Camping hygiene

My little sister and I shared a tent this weekend. (I was actually quite cold, and would have liked to have shared a sleeping bag, but she wasn’t having any of it).

It was purportedly a 3 man tent, but any space for a third person was taken up by my little sister’s constant complaining about her ‘lack of space’, and whingeing requests for me to ‘move over’. Which, naturally, being a very considerate and accommodating person, I did, only to have her moan that she meant I should ‘move the other way- away from her’. (There is simply no pleasing some people).

I foolishly believed, having shared a flat for some time with my sister (and what with us both being brought up together, by the same people), that my little sister and I would have similar ideas about acceptable tent-behaviour. ‘What is that dreadful smell?’ I asked, waking up on Saturday morning. ‘What?’ My little sister mumbled, her mouth full of scotch eggs and lamb koftas.

(My little sister had arrived at Kings Cross first, and gotten in some M&S provisions. Her deepest fear seemed to be that we would spend the weekend starving, because she had seemingly been through M&S on a smash and grab, filling her shopping basket with the oddest assortment of food I’d ever seen). ‘You can’t eat inside the tent,’ I told her crossly. ‘It’s unhygienic, and smelly.’ We then had a brief but heated discussion on each other’s varying levels of smelliness and general levels of hygiene, which ended with me throwing my little sister’s food out of the tent.

This matter resolved, I went back to sleep. (I had not slept particularly well the night before, what with all my little sister’s endless requests for me to ‘take up less space’, and my need to explain how, as a solid, I occupied a fixed amount of space at all times). My little sister and I passed a perfectly lovely day together, running about in the country, and later returned to our tent to shower and change for drinks.

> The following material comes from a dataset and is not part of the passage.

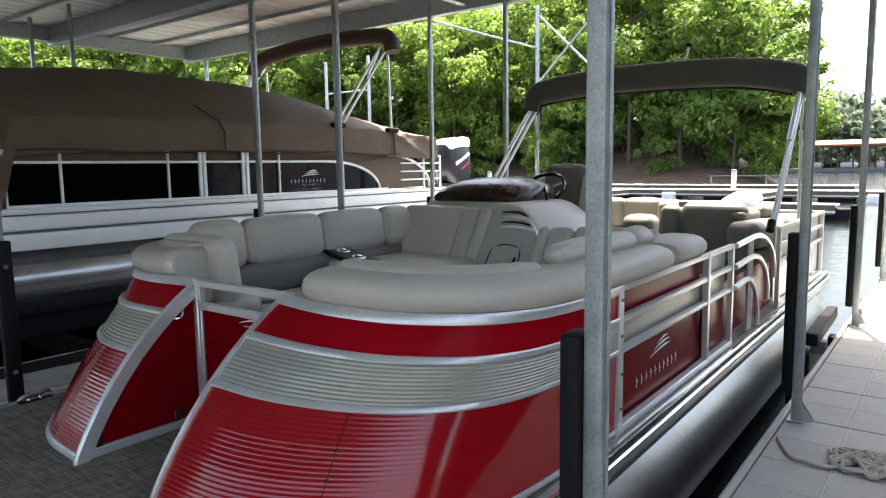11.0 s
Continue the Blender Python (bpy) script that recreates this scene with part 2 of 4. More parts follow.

I popped to the toilet, and returned to find my little sister brushing her hair inside our tent.

‘Aaagh,’ I yelled in horror. ‘What are you doing?’ ‘I’m brushing my hair,’ My little sister replied. ‘No,’ I replied firmly, yanking her out of the tent. ‘No, you are not. Do you know how horrible that is? All those stray hairs drifting around our tent? You will brush your hair outside.’ ‘But that’s so unhygienic,’ My little sister replied. ‘That’s where I eat!’